Ce qui aurait dû marquer le début éblouissant d’une carrière littéraire incessamment vouée à connaître son plein essor s’avéra plutôt un coup d’épée dans l’eau dont les éclaboussures entacheraient durablement la confiance de Fante. Un an plus tard, la parution de Demande à la poussière, qui fait à peine davantage de bruit, achève de consumer son enthousiasme. Hormis un recueil de nouvelles, Dago Red, qui sort l’année d’après, il faudra attendre douze ans avant de voir un nouveau roman de John Fante prendre le chemin des librairies. Pleins de vie, qui paraît en 1952 et dont l’adaptation au cinéma lui vaut une nomination pour le prix du meilleur scénario de la Writers Guild of America, signe pour lui la fin des vaches maigres et donne à sa vie une tournure plutôt inattendue.

Entre-temps, après avoir épousé une riche éditrice et beaucoup joué au golf, celui que plusieurs saluent aujourd’hui comme un précurseur des Kerouac, Ginsberg et autres Burroughs abandonne pratiquement ses velléités d’écrivain et se fait scénariste pour Hollywood. Loin du monde littéraire et de ses désillusions, Fante passe ainsi plus de vingt ans au service d’une industrie qu’il méprise, mais dont il souhaite néanmoins jouir des largesses.

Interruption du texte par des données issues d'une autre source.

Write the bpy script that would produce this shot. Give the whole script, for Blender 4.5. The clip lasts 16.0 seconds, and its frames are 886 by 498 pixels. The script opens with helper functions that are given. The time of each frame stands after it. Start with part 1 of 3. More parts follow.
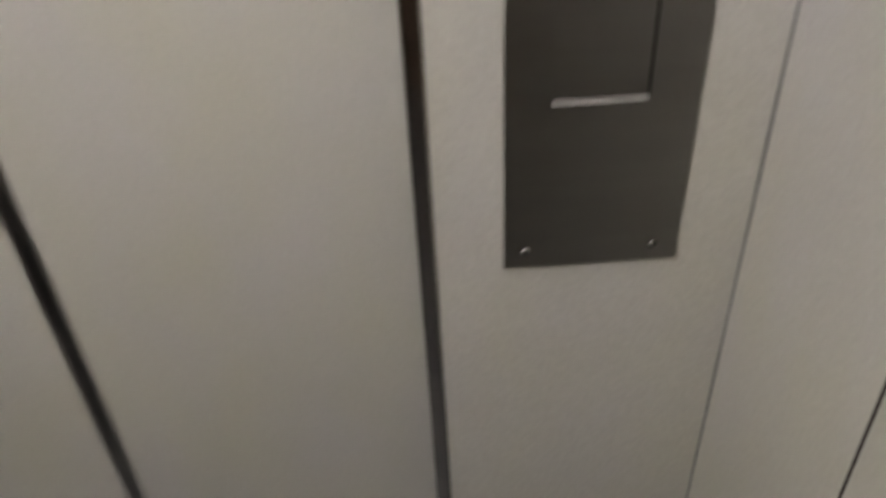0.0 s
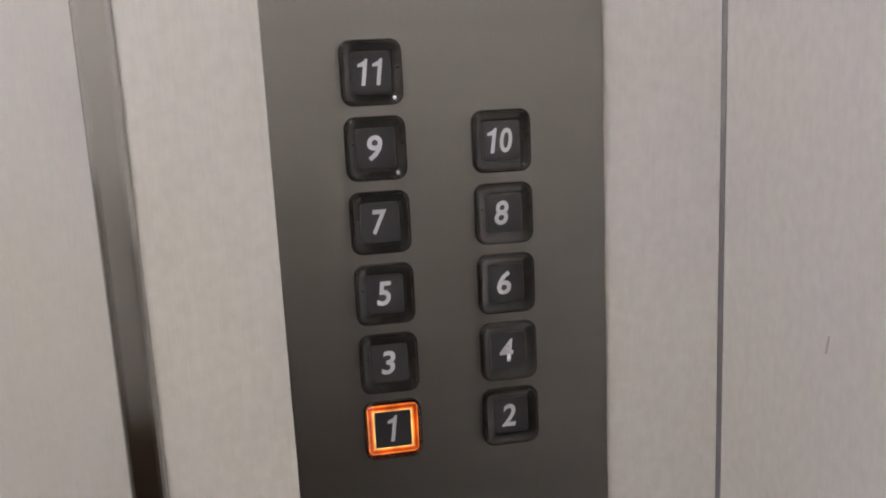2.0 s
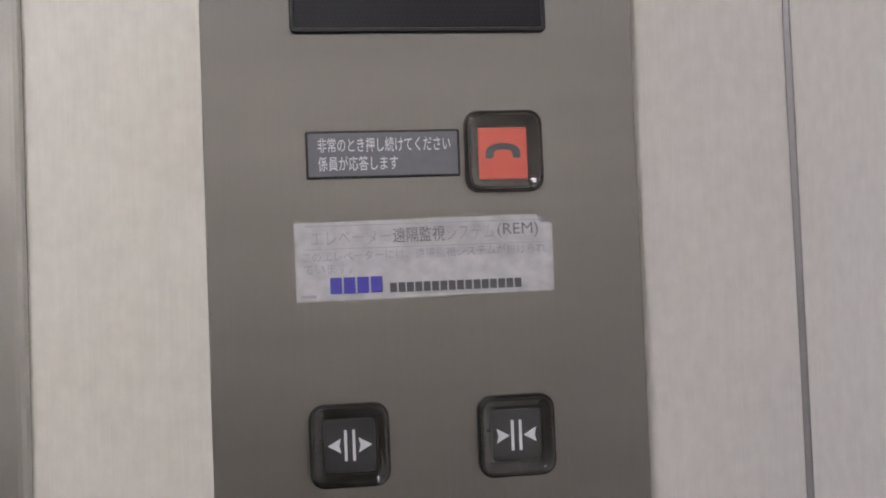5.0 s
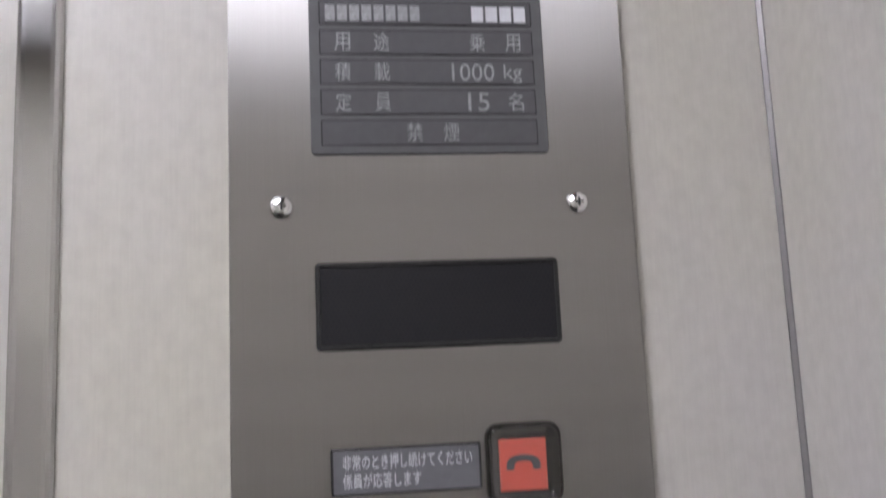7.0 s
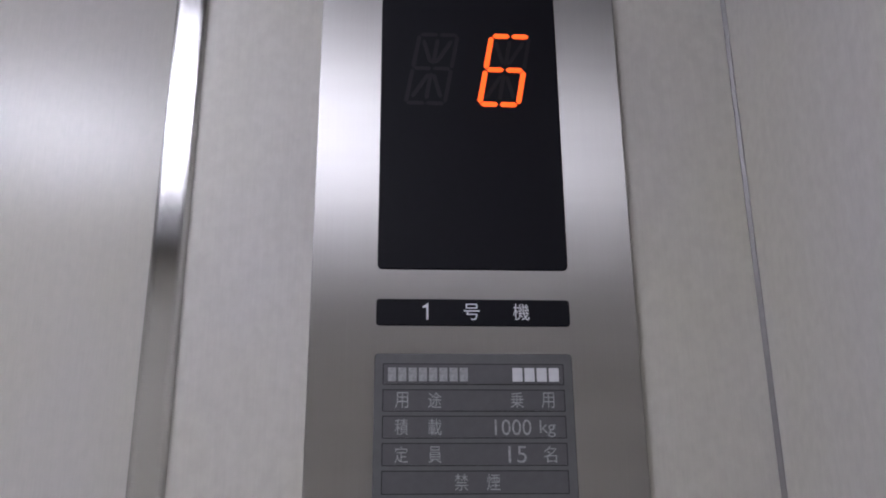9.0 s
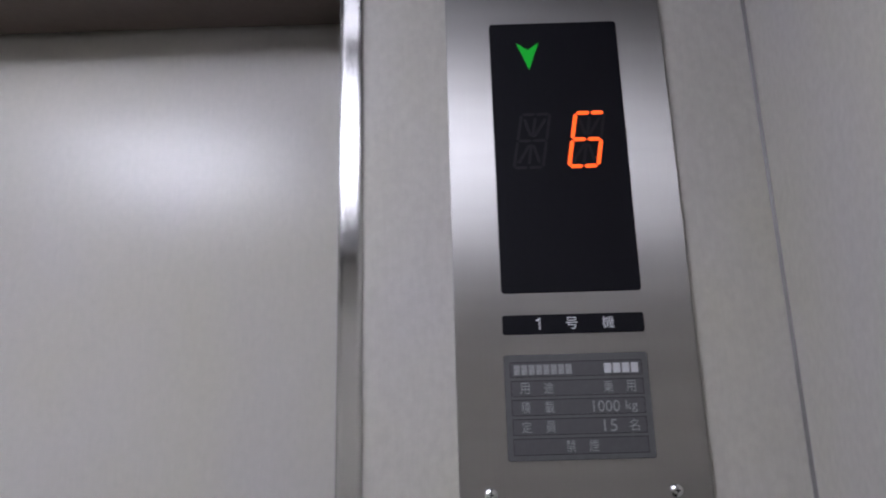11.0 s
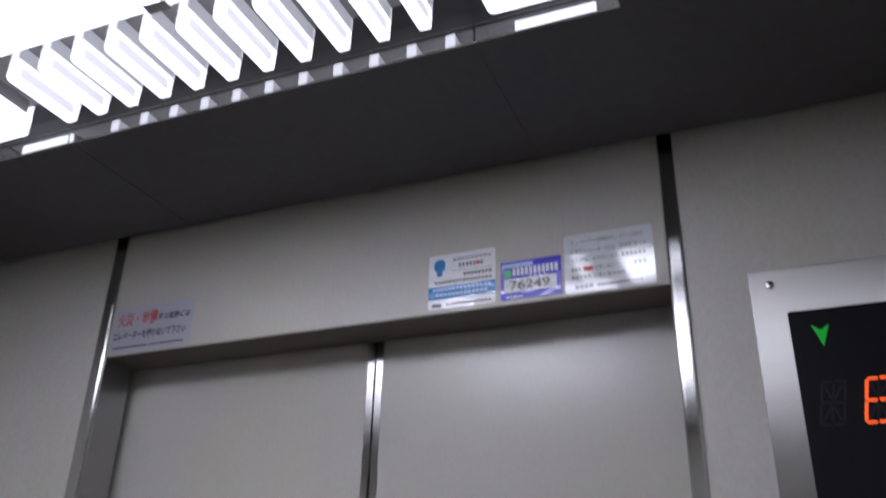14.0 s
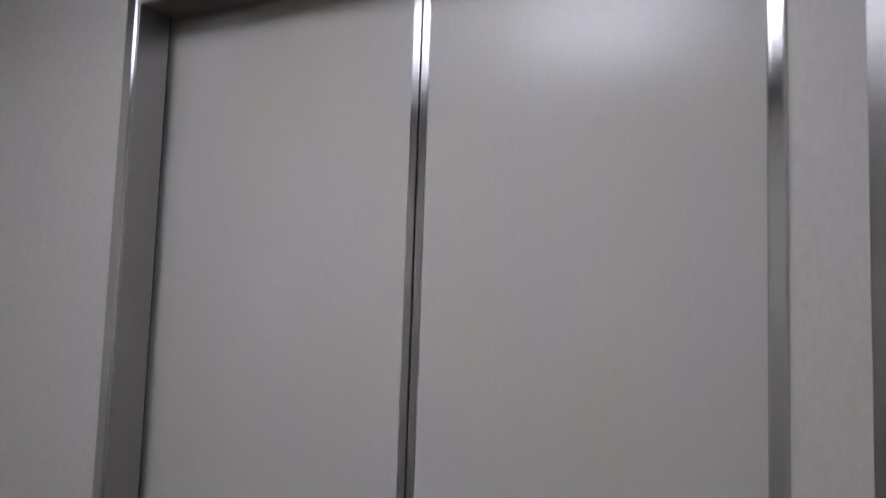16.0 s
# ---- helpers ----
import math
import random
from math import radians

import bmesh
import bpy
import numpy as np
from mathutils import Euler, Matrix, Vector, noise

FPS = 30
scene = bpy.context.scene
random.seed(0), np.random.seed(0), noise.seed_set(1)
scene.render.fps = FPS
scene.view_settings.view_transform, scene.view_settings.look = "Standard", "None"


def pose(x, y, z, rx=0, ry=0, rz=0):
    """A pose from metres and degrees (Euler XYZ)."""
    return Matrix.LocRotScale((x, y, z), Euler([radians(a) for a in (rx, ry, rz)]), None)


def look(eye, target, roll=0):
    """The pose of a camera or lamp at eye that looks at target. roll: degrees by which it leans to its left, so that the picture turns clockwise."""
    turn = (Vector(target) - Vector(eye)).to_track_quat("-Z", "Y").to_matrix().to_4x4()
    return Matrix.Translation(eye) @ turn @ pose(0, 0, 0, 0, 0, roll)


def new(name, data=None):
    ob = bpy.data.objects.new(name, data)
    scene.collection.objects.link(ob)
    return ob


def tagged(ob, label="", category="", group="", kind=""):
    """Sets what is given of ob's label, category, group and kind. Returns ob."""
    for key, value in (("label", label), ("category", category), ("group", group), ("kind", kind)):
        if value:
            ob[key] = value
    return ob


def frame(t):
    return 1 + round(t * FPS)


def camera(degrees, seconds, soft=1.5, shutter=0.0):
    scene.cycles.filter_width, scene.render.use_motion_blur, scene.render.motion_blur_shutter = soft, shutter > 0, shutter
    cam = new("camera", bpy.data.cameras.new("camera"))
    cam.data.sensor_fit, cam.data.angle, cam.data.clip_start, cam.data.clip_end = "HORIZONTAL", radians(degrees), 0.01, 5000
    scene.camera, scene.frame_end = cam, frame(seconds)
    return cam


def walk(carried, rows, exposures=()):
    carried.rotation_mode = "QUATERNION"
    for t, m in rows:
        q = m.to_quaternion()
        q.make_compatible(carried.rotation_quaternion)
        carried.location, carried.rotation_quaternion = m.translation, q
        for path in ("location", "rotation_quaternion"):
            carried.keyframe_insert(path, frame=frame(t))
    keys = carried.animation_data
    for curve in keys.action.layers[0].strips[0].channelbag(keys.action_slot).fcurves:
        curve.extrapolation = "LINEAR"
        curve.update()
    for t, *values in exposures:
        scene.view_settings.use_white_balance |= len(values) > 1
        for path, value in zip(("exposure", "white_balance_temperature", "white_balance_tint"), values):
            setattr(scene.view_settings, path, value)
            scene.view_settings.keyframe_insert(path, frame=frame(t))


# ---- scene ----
cam = camera(55.1, 16.0, soft=1.8, shutter=0.4)
PATH = [
    (0, (0.473, -0.7, 1.193), (0.492, 0.862, -0.055), -3.2),
    (0.5, (0.51, -0.68, 1.232), (0.828, 1.069, 0.316), 0.1),
    (1, (0.551, -0.608, 1.291), (0.843, 1.279, 0.698), -0.0),
    (1.5, (0.543, -0.499, 1.284), (0.911, 1.401, 0.778), -1.5),
    (2, (0.555, -0.459, 1.286), (0.896, 1.474, 0.902), -2.8),
    (2.5, (0.558, -0.472, 1.312), (0.873, 1.461, 0.903), -2.5),
    (3, (0.56, -0.456, 1.33), (0.95, 1.496, 1.134), -3.1),
    (3.5, (0.591, -0.43, 1.447), (0.917, 1.539, 1.319), -2.2),
    (3.7, (0.604, -0.423, 1.474), (0.87, 1.558, 1.39), -1.5),
    (5.8, (0.595, -0.338, 1.494), (0.828, 1.647, 1.56), -2.3),
    (6, (0.589, -0.345, 1.508), (0.847, 1.638, 1.57), -2.2),
    (6.5, (0.592, -0.368, 1.549), (0.845, 1.605, 1.755), -2.5),
    (7, (0.589, -0.376, 1.575), (0.857, 1.584, 1.867), -2.5),
    (7.1, (0.602, -0.377, 1.585), (0.792, 1.59, 1.893), -2.4),
    (7.4, (0.603, -0.376, 1.622), (0.773, 1.589, 1.957), -1.8),
    (7.5, (0.603, -0.379, 1.627), (0.776, 1.579, 1.995), -1.7),
    (8, (0.598, -0.416, 1.659), (0.773, 1.519, 2.131), -1.1),
    (8.5, (0.593, -0.445, 1.669), (0.745, 1.46, 2.258), -0.8),
    (8.7, (0.595, -0.451, 1.667), (0.729, 1.446, 2.286), -0.6),
    (10.8, (0.545, -0.63, 1.645), (0.579, 1.279, 2.24), -1.2),
    (11, (0.544, -0.646, 1.639), (0.528, 1.263, 2.236), -1.5),
    (11.5, (0.516, -0.714, 1.625), (0.407, 1.185, 2.242), -1.7),
    (12, (0.504, -0.786, 1.616), (0.28, 1.108, 2.217), -2.0),
    (12.5, (0.554, -0.856, 1.618), (0.171, 1.02, 2.197), -0.4),
    (13, (0.586, -0.928, 1.629), (0.062, 0.921, 2.182), -0.6),
    (13.5, (0.572, -0.982, 1.659), (-0.076, 0.801, 2.292), -0.6),
    (14, (0.575, -1.004, 1.67), (-0.135, 0.652, 2.539), 1.5),
    (14.5, (0.573, -0.998, 1.672), (-0.215, 0.576, 2.621), 4.4),
    (15, (0.569, -0.992, 1.671), (-0.285, 0.584, 2.557), 4.4),
    (15.5, (0.553, -0.962, 1.641), (-0.273, 0.757, 2.241), 2.1),
    (15.6, (0.556, -0.945, 1.653), (-0.29, 0.8, 2.145), 1.8),
    (16, (0.559, -0.891, 1.608), (-0.366, 0.871, 1.808), 1.9),
]
walk(cam, [(t, look(eye, target, roll)) for t, eye, target, roll in PATH],
     exposures=[(0.0, 0.69, 7130, 8), (1.0, 0.6, 6850, 12), (2.0, 0.49, 6780, 14), (2.5, 0.59, 6760, 14), (3.0, 0.49, 6730, 14), (3.5, 0.29, 6700, 14), (6.0, 0.24, 6500, 14), (7.0, 0.12, 6350, 14), (7.5, 0.04, 6280, 14.5), (8.5, -0.50, 6150, 16), (11.0, -0.62, 6050, 15), (12.0, -0.76, 6010, 14.5), (13.0, -0.78, 5990, 14.5), (13.5, -0.89, 5985, 14.5), (14.0, -1.07, 5980, 14.5), (14.5, -1.37, 5980, 14.5), (15.0, -1.40, 5980, 14.5), (16.0, -0.9, 6080, 16)])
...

La reconnaissance tardive qu’il reçoit après sa redécouverte le mène à l’écriture d’un nouveau roman, Rêves de Bunker Hill, qui vient clore la saga américaine de son avatar littéraire. Diabétique, aveugle et cul-de-jatte, il en dicte les épreuves à sa femme. John Fante s’éteint peu après avoir terminé ce dernier livre, en 1983, à l’âge de 74 ans.

Arturo Bandini
Les quatre romans du cycle Bandini, largement auto­biographiques, sont la pierre d’assise de cette cathédrale inachevée qu’est la carrière littéraire de John Fante. Ce personnage, double fantasmé dont l’ambivalence comportementale et l’ambiguïté morale s’apparentent davantage aux traits de caractère d’un apprenti caïd qu’à ceux d’un futur grand homme de lettres, apparaît constamment dévoyé, fourvoyé, louvoyant dangereusement entre mesquinerie et noblesse, ambition et désinvolture, euphorie et amertume, lâchetés et bravades. À l’exception du meurtre, c’est la panoplie complète du petit truand que traîne avec lui le jeune puis le moins jeune Bandini : duplicité, sadisme, insouciance, largesses, sournoiseries et mensonges. Toutefois, ce qui force l’admiration réside ailleurs, dans cette suprême authenticité du héros se sachant vil par faiblesse, mais désireux de s’élever à des hauteurs auxquelles il sait confusément appartenir.

Fils ingrat, conquérant piteux, séducteur poltron, macho romantique, écrivain pâmé devant son éditeur, Arturo roule des mécaniques tout en sachant fort bien à quoi s’en tenir quant à sa propre valeur, voire à celle de toute cette mascarade à laquelle il participe tantôt de bon cœur, tantôt avec la mauvaise foi la plus bilieuse qui se puisse. Loin d’être dupe, Bandini est un crâneur dégarni, un poseur deuxième degré, un roi nu faisant mine de se croire habillé : ses rodomontades criardes le blessent davantage qu’elles ne l’exultent et chacune des humiliations qu’il subit l’imprègne et le gorge de ces cruautés ordinaires dont il espère un jour savoir tirer la substantifique mœlle. Cette naïveté dans le coup dur, cette impétueuse candeur dans l’émotion, cette admirable pureté dans l’expiation, cette tendresse frustrée ravalée comme un tison, Arturo les déploie comme autant de paires d’ailes révélant aussi bien son envergure que son drame.

John Fante fait partie de ces écrivains dont l’œuvre succincte brille au firmament des projets avortés. Rapidement mise en veilleuse par son travail pour Hollywood, sa production littéraire brève mais fulgurante continue encore aujourd’hui de se faire découvrir par un public le plus souvent d’abord lecteur de Bukowski. Le petit supplément d’âme que ses livres recèlent nous fournit une bonne raison de continuer à croire aux vertus salvatrices de la littérature.